In terms of new or created monsters, MMI outright says

"yeah... um... find a monster that's about as powerful as yours... use that CR... that should work."

Exactly. Compare your generated monster to others in the MM as a baseline.

I run an extensive campaign with many many NPC's and advanced monsters (perforce, I made the mistake of taking a published adventure below my party level and then "just fixing" all the CR's... oh boy...).

So with all that experience with NPCs, the only thing that works well is comparison to the MM.

Specifically: I recommend against comparing them to an NPC of that level. Just like the monster guidelines are rough, the NPC guidelines are too.
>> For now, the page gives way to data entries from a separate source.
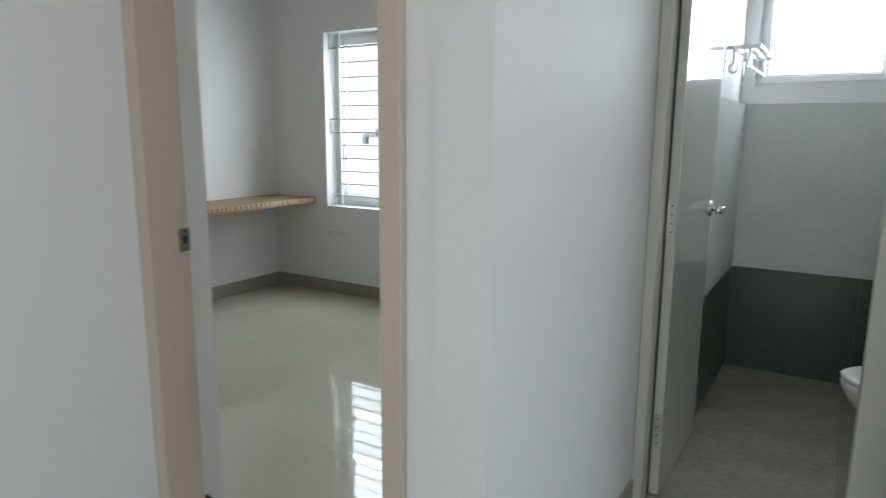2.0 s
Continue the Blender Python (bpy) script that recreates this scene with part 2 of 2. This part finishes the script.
# ---- windows ----
def upvc_window(name, x0, x1, z0, z1, y0, label, f=0.045, s=0.052):
    """White frame, inner sash and a pane, set into an opening."""
    w = thing(name, label, "window")
    w["kind"] = "structure"
    part("window_frame", boxes((x0 + .001, x0 + f, y0, y0 + .06, z0 + .001, z1 - .001), (x1 - f, x1 - .001, y0, y0 + .06, z0 + .001, z1 - .001),
         (x0 + f, x1 - f, y0, y0 + .06, z0 + .001, z0 + f), (x0 + f, x1 - f, y0, y0 + .06, z1 - f, z1 - .001), bevel=0.003), UPVC, w)
    s0, s1, b0, b1 = x0 + f - .008, x1 - f + .008, z0 + f - .008, z1 - f + .008
    part("sash", boxes((s0, s0 + s, y0 - .016, y0 + .04, b0, b1), (s1 - s, s1, y0 - .016, y0 + .04, b0, b1),
         (s0 + s, s1 - s, y0 - .016, y0 + .04, b0, b0 + s), (s0 + s, s1 - s, y0 - .016, y0 + .04, b1 - s, b1), bevel=0.004), UPVC, w)
    g0, g1, h0, h1 = s0 + s, s1 - s, b0 + s, b1 - s
    part("gasket", boxes((g0 - .001, g0 + .004, y0 - .004, y0 + .014, h0, h1), (g1 - .004, g1 + .001, y0 - .004, y0 + .014, h0, h1), (g0 + .004, g1 - .004, y0 - .004, y0 + .014, h0 - .001, h0 + .004), (g0 + .004, g1 - .004, y0 - .004, y0 + .014, h1 - .004, h1 + .001)), GASKET, w, "grey rubber glazing gasket")
    p = part("pane", boxes((s0 + s - .004, s1 - s + .004, y0 + .014, y0 + .02, b0 + s - .004, b1 - s + .004)), GLASS, w, "clear glass pane")
    p.visible_shadow = False
    return w


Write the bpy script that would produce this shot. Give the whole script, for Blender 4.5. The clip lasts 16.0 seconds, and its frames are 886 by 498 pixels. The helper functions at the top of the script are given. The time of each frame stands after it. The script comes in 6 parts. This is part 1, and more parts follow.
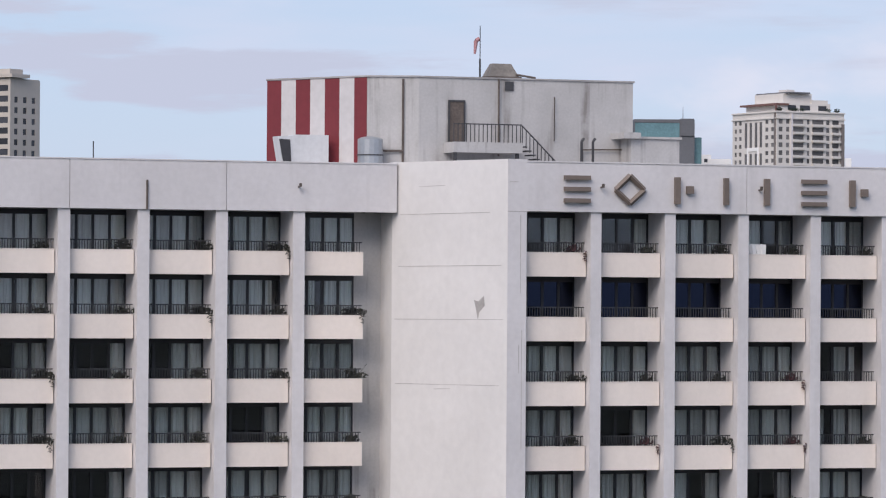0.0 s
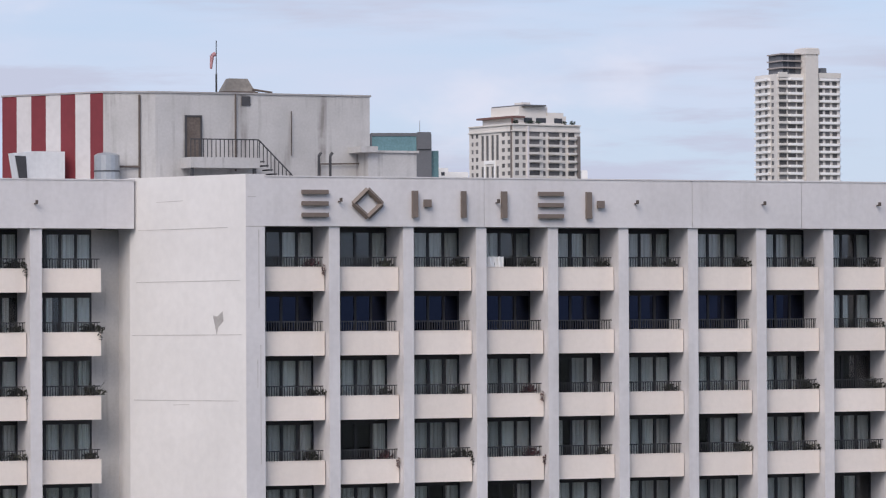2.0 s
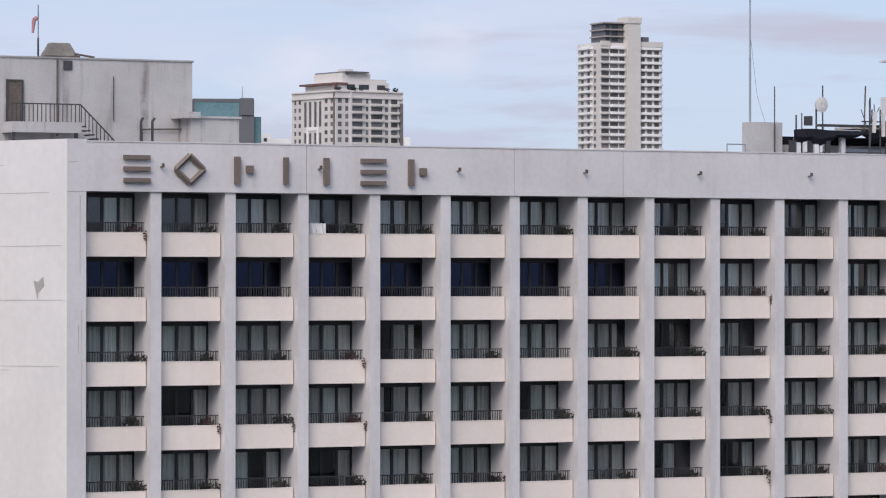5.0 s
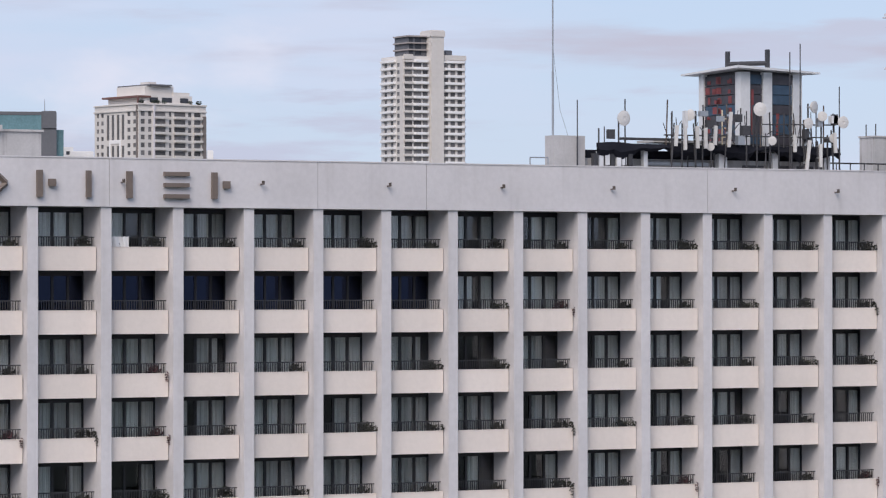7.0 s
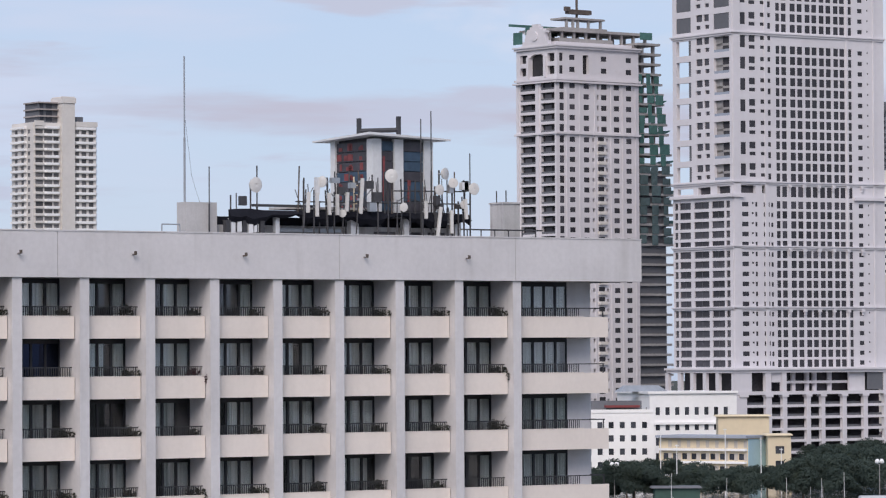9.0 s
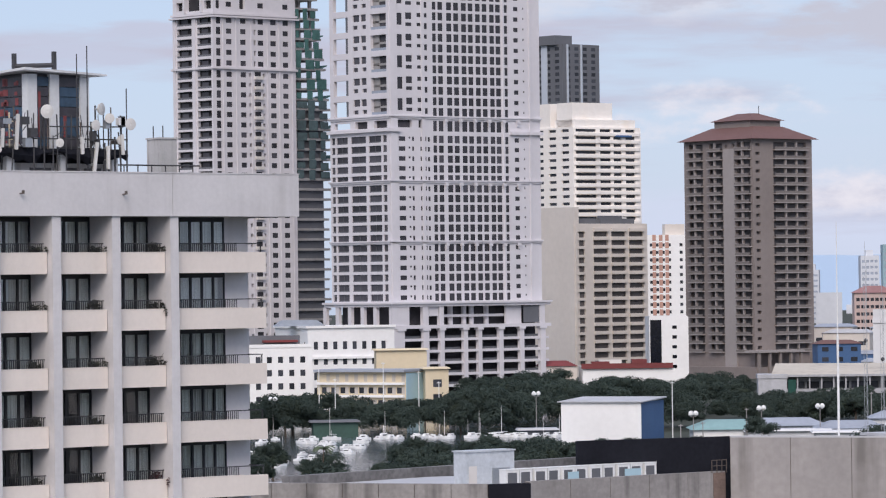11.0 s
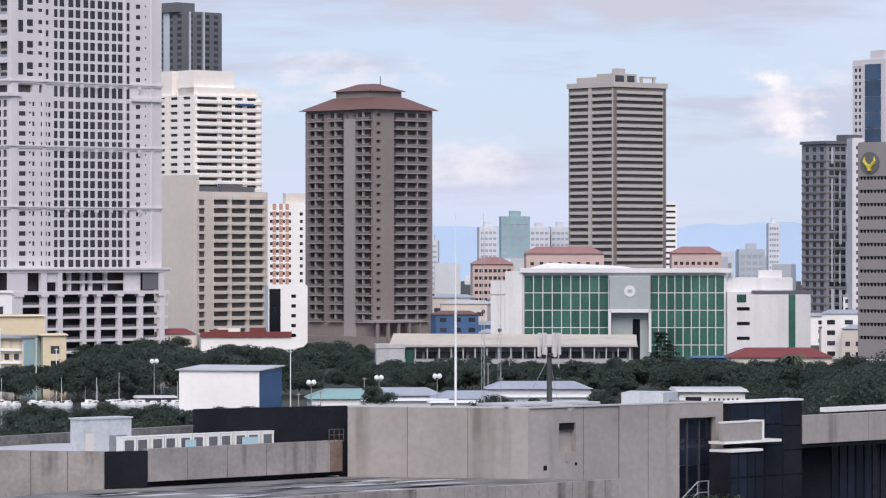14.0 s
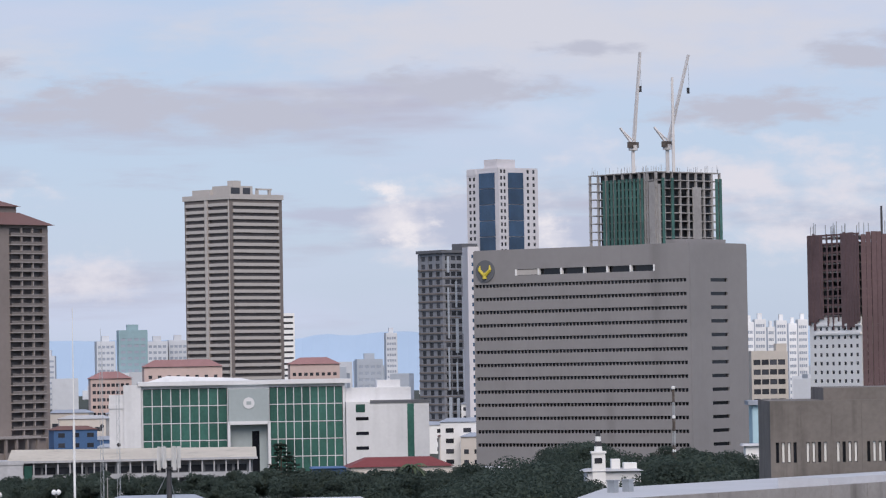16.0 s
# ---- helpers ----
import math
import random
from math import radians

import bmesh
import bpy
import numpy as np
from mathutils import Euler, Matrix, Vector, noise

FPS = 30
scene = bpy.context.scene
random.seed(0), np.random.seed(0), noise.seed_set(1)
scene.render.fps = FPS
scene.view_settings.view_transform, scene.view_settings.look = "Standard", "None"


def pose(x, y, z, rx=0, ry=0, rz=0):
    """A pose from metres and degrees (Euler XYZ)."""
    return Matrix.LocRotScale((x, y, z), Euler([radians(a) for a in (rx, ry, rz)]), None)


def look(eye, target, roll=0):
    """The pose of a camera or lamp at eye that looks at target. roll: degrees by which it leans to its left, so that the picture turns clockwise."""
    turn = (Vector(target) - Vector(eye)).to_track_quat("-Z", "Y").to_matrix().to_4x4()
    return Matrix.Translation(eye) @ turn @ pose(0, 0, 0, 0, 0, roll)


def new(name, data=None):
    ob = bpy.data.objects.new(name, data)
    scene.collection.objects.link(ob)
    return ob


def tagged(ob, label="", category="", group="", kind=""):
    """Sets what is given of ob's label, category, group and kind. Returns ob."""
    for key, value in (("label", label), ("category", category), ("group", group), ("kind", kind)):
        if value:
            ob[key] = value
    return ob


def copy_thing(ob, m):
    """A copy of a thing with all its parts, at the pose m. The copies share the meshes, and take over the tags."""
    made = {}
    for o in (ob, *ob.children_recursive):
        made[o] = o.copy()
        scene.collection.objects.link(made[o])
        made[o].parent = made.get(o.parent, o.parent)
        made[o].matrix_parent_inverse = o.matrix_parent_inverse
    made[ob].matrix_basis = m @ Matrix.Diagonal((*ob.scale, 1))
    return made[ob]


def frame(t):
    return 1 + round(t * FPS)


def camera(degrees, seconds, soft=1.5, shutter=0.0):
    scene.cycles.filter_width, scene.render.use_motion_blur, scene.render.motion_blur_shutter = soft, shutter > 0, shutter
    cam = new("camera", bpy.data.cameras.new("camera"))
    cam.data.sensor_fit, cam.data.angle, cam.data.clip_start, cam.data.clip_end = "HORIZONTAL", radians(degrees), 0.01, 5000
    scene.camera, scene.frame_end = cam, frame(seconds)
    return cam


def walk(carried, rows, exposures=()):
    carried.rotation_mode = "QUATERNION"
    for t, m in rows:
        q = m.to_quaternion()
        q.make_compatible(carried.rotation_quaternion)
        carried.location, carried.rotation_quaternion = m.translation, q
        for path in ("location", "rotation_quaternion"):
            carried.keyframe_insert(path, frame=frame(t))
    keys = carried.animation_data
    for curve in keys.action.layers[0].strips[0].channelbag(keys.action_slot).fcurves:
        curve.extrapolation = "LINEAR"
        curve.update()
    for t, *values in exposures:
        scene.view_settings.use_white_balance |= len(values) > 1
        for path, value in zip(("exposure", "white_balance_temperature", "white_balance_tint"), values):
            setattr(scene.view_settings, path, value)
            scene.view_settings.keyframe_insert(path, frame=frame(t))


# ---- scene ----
import functools

# ---- camera: stands on a high balcony and pans to the right ----
EYE = 33.0
cam = camera(13.18, 16.0, 1.2)
ROWS = [  # seconds, bearing, pitch, roll
    (0.0, 19.436, 0.713, 0.385),
    (0.5, 20.438, 0.844, 0.230),
    (1.0, 21.462, 0.927, 0.053),
    (1.5, 22.440, 0.956, -0.147),
    (2.0, 23.345, 0.931, -0.259),
    (2.5, 24.107, 0.875, -0.301),
    (3.0, 24.762, 0.798, -0.252),
    (5.5, 26.407, 0.358, 0.073),
    (6.0, 27.042, 0.368, 0.046),
    (6.5, 27.896, 0.433, -0.051),
    (7.0, 28.936, 0.625, -0.053),
    (7.5, 30.136, 0.867, -0.109),
    (8.0, 31.483, 1.175, -0.138),
    (8.5, 32.918, 1.428, -0.189),
    (9.0, 34.432, 1.602, -0.324),
    (9.5, 35.972, 1.634, -0.507),
    (10.0, 37.402, 1.527, -0.694),
    (12.5, 42.156, -0.664, -0.211),
    (13.0, 43.187, -0.561, -0.057),
    (13.5, 44.214, -0.288, 0.004),
    (14.0, 45.207, 0.079, -0.006),
    (14.5, 46.288, 0.498, -0.083),
    (15.0, 47.598, 0.948, -0.315),
    (15.5, 49.171, 1.343, -0.603),
    (16.0, 50.933, 1.700, -0.990),
]
walk(cam, [(t, pose(0, 0, EYE, 90 + p, 0, -b) @ pose(0, 0, 0, 0, 0, r)) for t, b, p, r in ROWS],
     [(0.0, 0.08, 6780, 15), (8.5, 0.08, 6780, 15), (9.5, 0.0, 6780, 15), (10.2, 0.0, 6780, 15), (12.5, 0.26, 6780, 15), (13.5, 0.22, 6780, 15), (14.0, 0.18, 6780, 15), (15.0, 0.13, 6780, 15), (16.0, -0.06, 6700, 14)])

# ---- light: bright overcast sky with a soft sun behind thin cloud ----
SUN_EL, SUN_BEARING = 40.0, 226.0
world = bpy.data.worlds.new("sky")
scene.world = world
world.use_nodes = True
wn, wl = world.node_tree.nodes, world.node_tree.links
wn.clear()
w_out = wn.new("ShaderNodeOutputWorld")
w_bg = wn.new("ShaderNodeBackground")
w_bg.inputs["Strength"].default_value = 0.11
w_sky = wn.new("ShaderNodeTexSky")
w_sky.sky_type, w_sky.sun_disc = "NISHITA", False
w_sky.sun_elevation, w_sky.sun_rotation = radians(SUN_EL), radians(SUN_BEARING)
w_sky.air_density, w_sky.dust_density, w_sky.ozone_density = 1.0, 0.6, 2.0
w_tc = wn.new("ShaderNodeTexCoord")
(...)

Two NPC's of the same level definitely don't always have the same CR, and generally, the real challenge is usually lower than the guideline would suggest (IMHO). Further, a 5th level fighter is an extremely variable being due to equipment choice, feat choice etc. In general, (N)PC's tend to have more AC, fewer dramatic, permanent special abilities (like regeneration), fewer hitpoints, and higher saves - and that makes apples to apples comparisons needlessly difficult. Just take a similar monster from the MM and look at that. In case of an advanced dire wolf, take a look at the dire lion. Indeed it looks a little weaker than a 12HD Dire Wolf, although it does have pounce, which is a very useful ability. In general, when mechanically advancing by HD, that's a recurring pattern; the result will have too much hitpoints and base attack, but too few special abilities of too low a level. And as any druid summoner can tell you, a dire wolf is pretty strong already, so it comes as no surprised that advanced versions are tough. If you compare if to an Umber Hulk Zombie (107hp, AC 19, +14 attack bonus, DR and undead immunities), then it's not looking as bad. You could make it CR 6 without too much problem.

Given the way CR's add up, a given challenge rating should be about as powerful as a real PC - with all bonuses due to min-maxing, high wealth, and everything - of that level, and NOT as strong as an NPC (otherwise, the higher level you become, the easier the game gets, whereas often the opposite is the case using MM monsters!).

In short, compare to monsters, not NPCs.